I then used a dremel tool to whittle away the plastic to the point where the plug will fit snuggly inside the console. Once in place, I used Quiksteel epoxy putty to seal up both sides of the area around the plug.
Since I painted the console, I just painted over the Quiksteel (which is white) after it had cured. If you don’t want to paint the console, you can always get a touchup paint pen at an auto parts store and just color it that way so the putty is not as obvious. Once the port is installed, wiring it is really easy.
Remove the center bezel to expose the wires for the 12V power port on the RIGHT side of the bezel. There will be two wires, one black, and one black/dark brown with a pink stripe.
The power port I used has a red and a black wire. I extended both wires with 16 gauge wire using blue butt connectors.
I then attached the 30 amp inline fuse to the red wire. Using a blue tap connector, tap this wire to the black/pink wire from the 12V port on the bezel. The black wire is tapped the same way but to the black wire from the 12V bezel port.
Use zip ties to secure the wires as needed.
Test the port with something. I plugged in my cell phone charger to see if it worked. The reason for the fuse is just a backup to prevent the system from going fizzle.
The other reason is because I picked up a 400/800 watt inverter to use up front and I want to be extra careful of frying anything.

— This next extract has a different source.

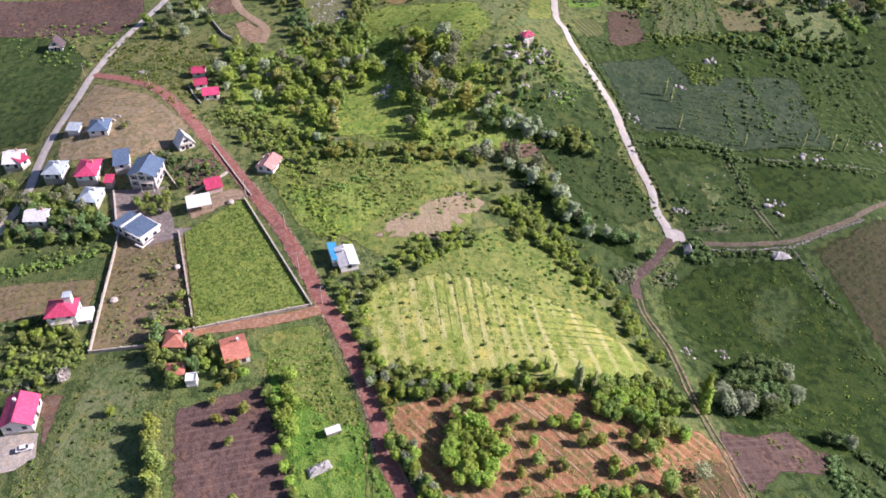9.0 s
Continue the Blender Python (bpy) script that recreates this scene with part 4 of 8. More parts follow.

17. Reconnect the passenger airbag switch to the connector, zip tie it in place, then reattach both black inserts, the cupholders first, then the front trim piece. Enjoy your new console!

Closing

I hope and trust that these instructions have helped you with your console install. I found the console to be just what I was looking for in terms of storage convenience. My Edge has a CD6 system, and the console afforded me the perfect place to store my FM modulator for iPod integration. I have the modulator mounted inside the console and run the input jack through the ashtray box. When I use the iPod, I open the lid, plug in the iPod and it sits snuggly in the compartment. Some people also mount power inverters inside the console, or PS2s, CD changers, or even personal computers. The options are limitless, so have fun moding!